Greening an Outdated Kitchen
Smart use of space and materials made a small kitchen family and environmentally friendly.
Synopsis: Before the remodel, just getting from the front door of this Victoria, B.C., home to the adjacent kitchen could be a perilous journey. The open front door made it difficult to see where you were headed, and the coat-closet door threatened to push you down the basement stairs. What also could have been a perilous endeavor — doing business with friends and designing a kitchen with a buffet full of challenges — instead resulted in a fantastic kitchen for an environmentally conscious family. Turning the coat closet to face into the kitchen, widening the entry, and removing a wall that separated the kitchen from the dining room modernized the floor plan. Architecturally correct details and personal touches added charm. And ecologically sound materials, appliances, and construction satisfied the owners’ and the designer’s shared environmental views.
When the Simonsons purchased their 1955 home six years ago, they knew that they wanted to raise their children there. The house is well built, warm, and light, with a large yard and a location near good schools and great friends. The outdated kitchen, however, was not family friendly.
Because the kitchen was adjacent to the main entry, guests were greeted with a muffled hello from behind the open front door, which blocked traffic between the foyer and the kitchen. As if awkward doors were a design theme, opening the foyer’s coat-closet doors threatened to push guests down the basement stairs.
The kitchen also suffered from a wall that blocked the dining room and the views of the backyard. Due to an overwhelming lack of cabinetry along that wall, the Simonsons were using an old desk and dresser as storage and counter space. With two school-age kids and two working parents using the kitchen as home base, the family felt destined to be buried under a mountain of homework, mail, and shoes. If they were going to stay in their house, they knew the kitchen had to change.
My husband and I met the Simonsons through our children’s preschool. Although working with friends can be a risky proposition, the Simonsons’ design and environmental sensibilities coincided with our own, creating a comfortable working relationship. When we first started discussing how to update their kitchen, we agreed not to make the house any larger or incongruous with the 50-year-old neighborhood.

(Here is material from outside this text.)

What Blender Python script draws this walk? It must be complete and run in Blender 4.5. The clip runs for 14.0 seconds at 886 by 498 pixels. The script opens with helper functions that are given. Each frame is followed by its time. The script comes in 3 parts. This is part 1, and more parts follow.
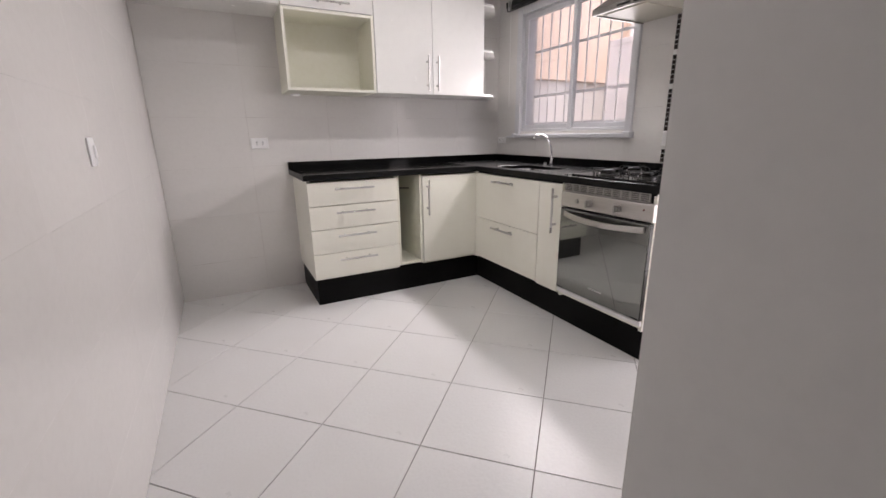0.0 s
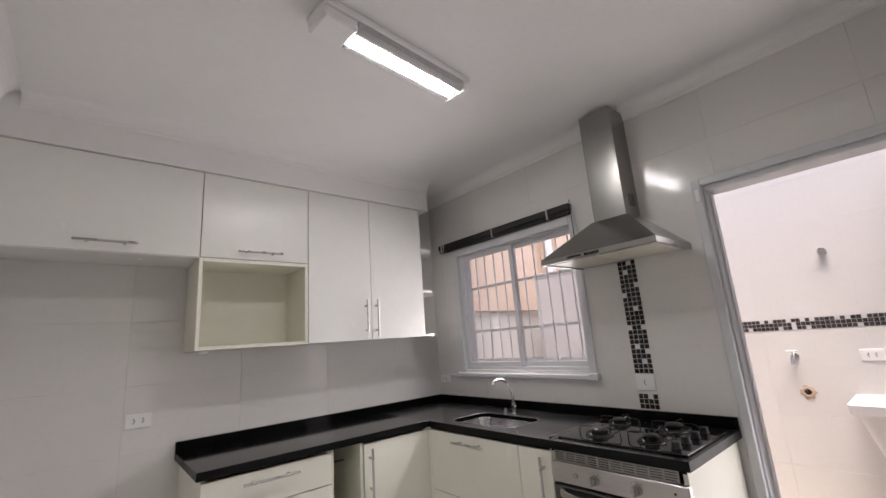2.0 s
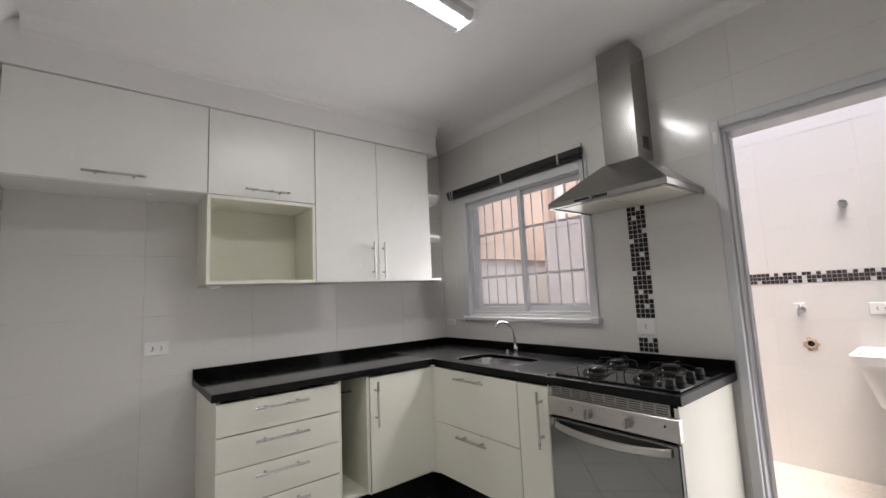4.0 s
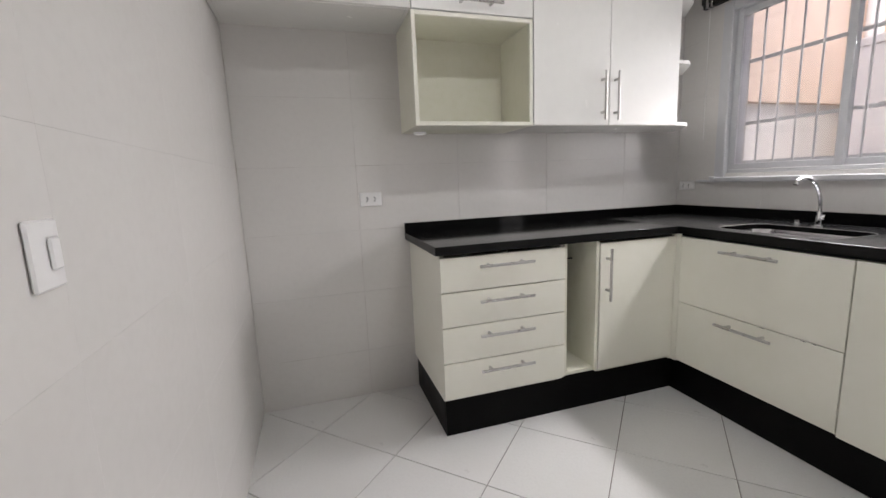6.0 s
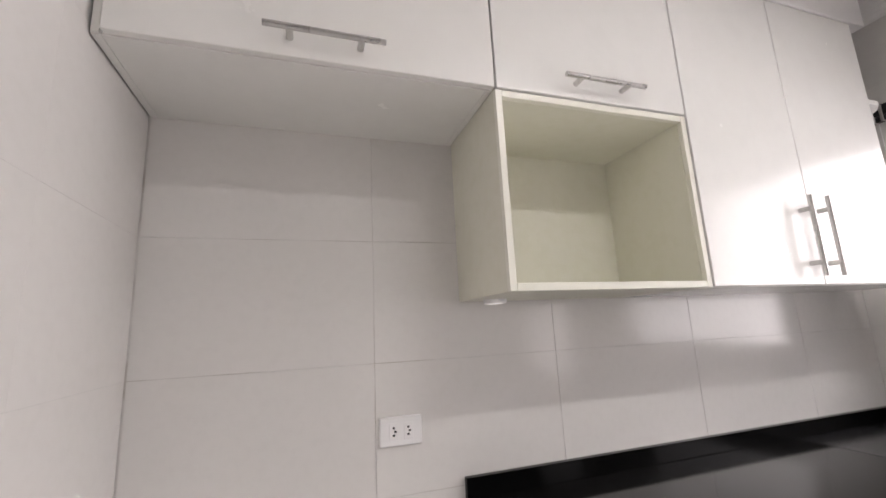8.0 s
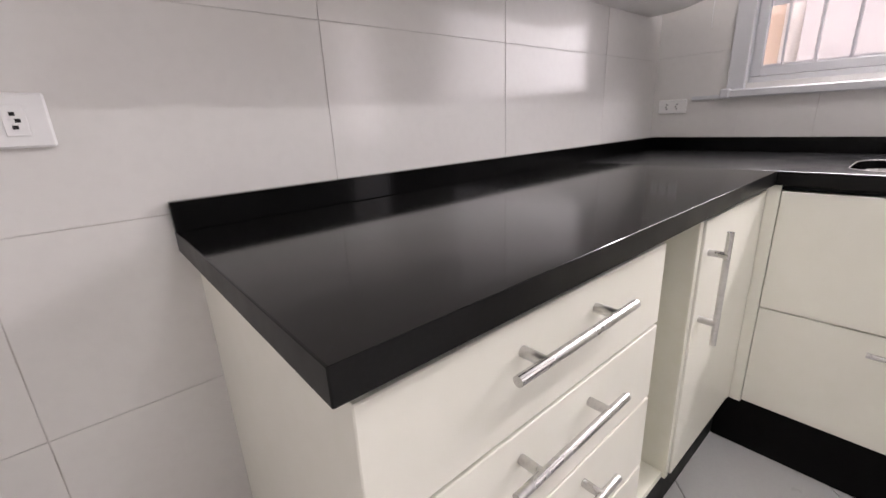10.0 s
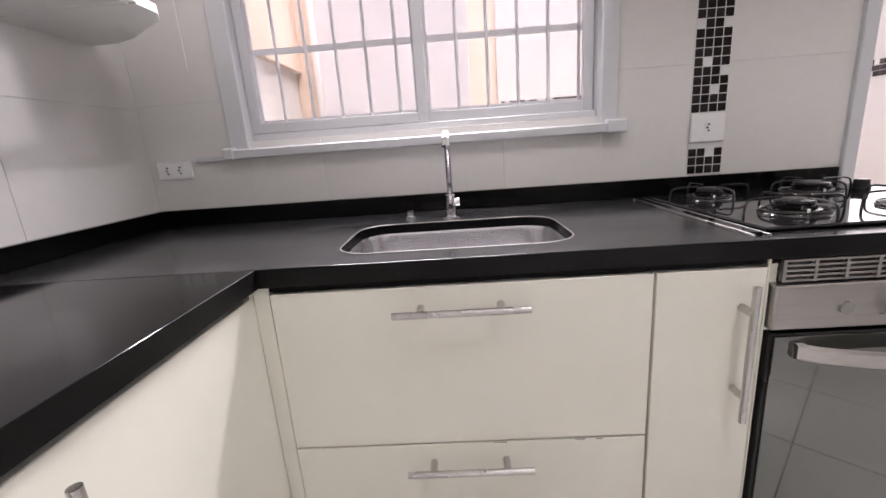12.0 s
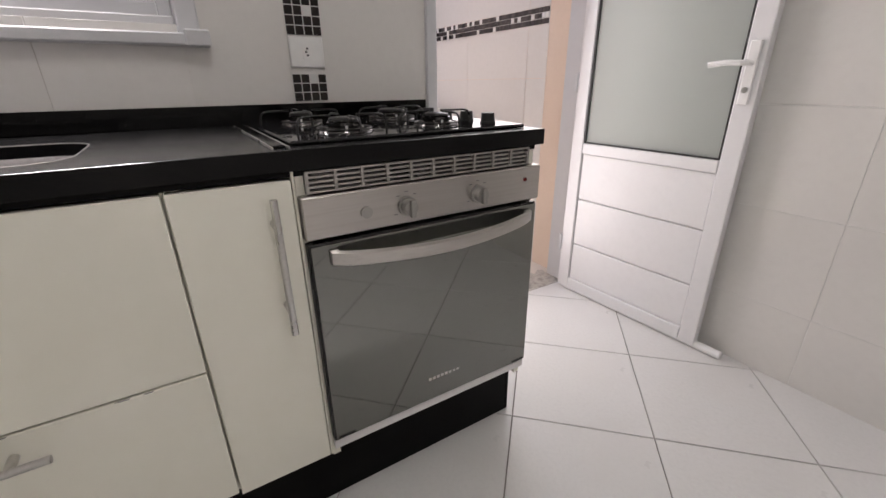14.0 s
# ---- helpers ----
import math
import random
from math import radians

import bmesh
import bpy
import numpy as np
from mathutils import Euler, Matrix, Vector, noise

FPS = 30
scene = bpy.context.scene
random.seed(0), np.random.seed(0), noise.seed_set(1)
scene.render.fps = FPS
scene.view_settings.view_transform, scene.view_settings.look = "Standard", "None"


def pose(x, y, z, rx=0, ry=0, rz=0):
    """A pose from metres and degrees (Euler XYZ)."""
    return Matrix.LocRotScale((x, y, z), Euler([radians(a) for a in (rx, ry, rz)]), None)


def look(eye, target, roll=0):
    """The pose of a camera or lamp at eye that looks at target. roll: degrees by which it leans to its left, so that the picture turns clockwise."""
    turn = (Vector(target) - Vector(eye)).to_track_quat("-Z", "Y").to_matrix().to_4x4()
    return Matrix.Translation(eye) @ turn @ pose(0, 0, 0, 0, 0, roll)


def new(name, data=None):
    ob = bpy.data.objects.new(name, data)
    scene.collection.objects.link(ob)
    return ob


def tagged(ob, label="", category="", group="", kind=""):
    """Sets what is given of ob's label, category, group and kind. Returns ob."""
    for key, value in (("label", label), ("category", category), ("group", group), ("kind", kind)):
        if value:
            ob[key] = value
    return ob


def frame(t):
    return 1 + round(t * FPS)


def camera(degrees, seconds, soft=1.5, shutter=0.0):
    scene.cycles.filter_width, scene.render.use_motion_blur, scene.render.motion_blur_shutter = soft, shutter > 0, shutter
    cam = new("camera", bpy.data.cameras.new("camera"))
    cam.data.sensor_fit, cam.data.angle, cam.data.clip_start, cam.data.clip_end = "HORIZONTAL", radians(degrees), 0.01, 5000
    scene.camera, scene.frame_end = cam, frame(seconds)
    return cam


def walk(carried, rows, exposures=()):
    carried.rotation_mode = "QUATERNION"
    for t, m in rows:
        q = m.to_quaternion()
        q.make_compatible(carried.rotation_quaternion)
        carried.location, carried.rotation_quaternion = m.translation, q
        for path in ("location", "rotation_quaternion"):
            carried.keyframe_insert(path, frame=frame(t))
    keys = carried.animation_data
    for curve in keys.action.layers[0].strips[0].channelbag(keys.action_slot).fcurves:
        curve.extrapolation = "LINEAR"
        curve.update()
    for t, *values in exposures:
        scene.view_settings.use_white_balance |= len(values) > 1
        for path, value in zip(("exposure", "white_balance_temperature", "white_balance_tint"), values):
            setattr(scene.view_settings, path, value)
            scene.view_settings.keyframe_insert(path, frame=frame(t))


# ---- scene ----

The Simonsons’ philosophy is that bigger is not better. Also, their roof was only two years old, and the expense of opening the outside of the house would sacrifice the budget and any finer details. With these thoughts in mind, we set some goals. We knew that we had to create a more fluid transition from the front entry into the kitchen, to increase the amount of storage space, and to update appliances. The kitchen and dining room begged for a better connection, and the details had to retain the house’s original character while reflecting the family’s personality.
A new and improved entry
The front door opens into a hallway; the kitchen is to the left, bedrooms to the right. Changing the swing direction of the door would have cleared the way for those headed to the kitchen—and created a new obstacle for those headed to the bedrooms. To make the open front door less of a blockade, I widened the kitchen entry by 6 in. by turning the coat closet to face into the kitchen. This slight change also solved the problem of the dangerous closet doors: Now it is possible to come in the front door, see the person who opened it, and hang your coat without peril.
Across from the closet are a recycling area and a pantry. The recycling center is a 24-in.-wide cabinet with plastic bins. Its location near the entry keeps the bins out of the kitchen’s working area. The adjacent pantry, and another at the far end of the kitchen, has 15-in.-wide pullout shelves for easy access.